The way we respond to the future is psychologically complex. We imagine futures of all kinds and respond with ideas, feelings and attitudes towards them. This array of psychological material includes hopes, fears, ideals, ambitions, intentions, expectations, images. All this is projected into the conceptual space we call the future, usually in a jumble, and in turn it shapes our actions in the present.

It therefore makes sense to become more clearly aware of our mental future content by sorting it into the different areas of the future landscape. This enables a progressive refining of future awareness, clarifying expectations and improving choices and goals.

While the conscious mind is in the dark about the future, depth psychology suggests that the unconscious mind does have access to it.

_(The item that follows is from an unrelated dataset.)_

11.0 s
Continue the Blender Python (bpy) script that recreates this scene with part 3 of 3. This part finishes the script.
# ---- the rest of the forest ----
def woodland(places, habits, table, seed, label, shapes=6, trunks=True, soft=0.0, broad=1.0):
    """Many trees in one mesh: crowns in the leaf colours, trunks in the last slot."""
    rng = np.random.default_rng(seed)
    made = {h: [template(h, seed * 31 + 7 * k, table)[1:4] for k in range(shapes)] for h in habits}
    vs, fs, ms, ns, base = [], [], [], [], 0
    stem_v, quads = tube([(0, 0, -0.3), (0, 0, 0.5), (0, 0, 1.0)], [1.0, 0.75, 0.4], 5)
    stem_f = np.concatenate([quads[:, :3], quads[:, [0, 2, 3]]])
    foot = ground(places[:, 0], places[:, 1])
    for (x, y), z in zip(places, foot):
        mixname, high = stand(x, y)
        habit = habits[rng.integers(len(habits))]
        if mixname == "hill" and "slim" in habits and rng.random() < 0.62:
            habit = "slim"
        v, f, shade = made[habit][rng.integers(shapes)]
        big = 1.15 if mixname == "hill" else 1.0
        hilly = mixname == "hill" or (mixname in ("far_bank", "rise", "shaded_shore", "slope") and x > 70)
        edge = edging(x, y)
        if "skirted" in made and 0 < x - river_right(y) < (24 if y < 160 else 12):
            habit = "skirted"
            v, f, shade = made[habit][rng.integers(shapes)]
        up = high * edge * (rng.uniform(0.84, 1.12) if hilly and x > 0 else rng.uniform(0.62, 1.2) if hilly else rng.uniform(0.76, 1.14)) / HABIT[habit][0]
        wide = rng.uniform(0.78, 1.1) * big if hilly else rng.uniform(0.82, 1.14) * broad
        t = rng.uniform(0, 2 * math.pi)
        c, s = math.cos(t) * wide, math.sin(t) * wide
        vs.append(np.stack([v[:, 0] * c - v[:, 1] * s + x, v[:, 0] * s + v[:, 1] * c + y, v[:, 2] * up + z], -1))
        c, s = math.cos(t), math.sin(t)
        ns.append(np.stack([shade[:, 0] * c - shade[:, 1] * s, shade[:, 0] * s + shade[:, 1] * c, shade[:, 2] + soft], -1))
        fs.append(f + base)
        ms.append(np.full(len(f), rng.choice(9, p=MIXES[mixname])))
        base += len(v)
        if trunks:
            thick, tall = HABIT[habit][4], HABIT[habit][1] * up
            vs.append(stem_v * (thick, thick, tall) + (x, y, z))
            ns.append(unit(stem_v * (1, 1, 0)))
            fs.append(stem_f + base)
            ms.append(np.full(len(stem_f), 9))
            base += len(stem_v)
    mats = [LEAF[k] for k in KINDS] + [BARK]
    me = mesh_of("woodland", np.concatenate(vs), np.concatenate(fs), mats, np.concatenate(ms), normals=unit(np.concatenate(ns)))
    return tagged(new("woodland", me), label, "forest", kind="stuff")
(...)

The unconscious also appears to be involved in the process of shaping the future, through synchronicity, which Jung called an ‘acausal connecting principle’. Hence it is possible to become aware, at least in principle, of what the unconscious mind knows about the future, and perhaps to work with it to influence aspects of our personal or collective future.

Through introspective and constellation work we can discern future potentials and anchor our focus on ones we choose. We can also, so to speak, tap the power of synchronicity by resetting our personal ‘expected future image’ in different areas of life. The exact scope and effect of this inner work gradually becomes clear from experience.

This activity and approach to the future could be regarded as future mindfulness, and has the potential to bring us much closer than previous futures methods to an active relationship with the future, and to the meaning it holds for us. This can become an important aspect of navigating our future path.

We are not at the mercy of the future, despite appearances. Our personal future is ours to shape within boundaries to be discovered experientially. It is important to understand how the ‘objective’ future landscape is changing, but our actions should not be ruled by predictions, projections and scenarios. These can only help us see what potentials lie ahead. Our future ultimately depends on our willingness to choose freely and creatively, shaping our future focus based on our own preferences and aspirations.

The future is not inevitable. It’s up to us.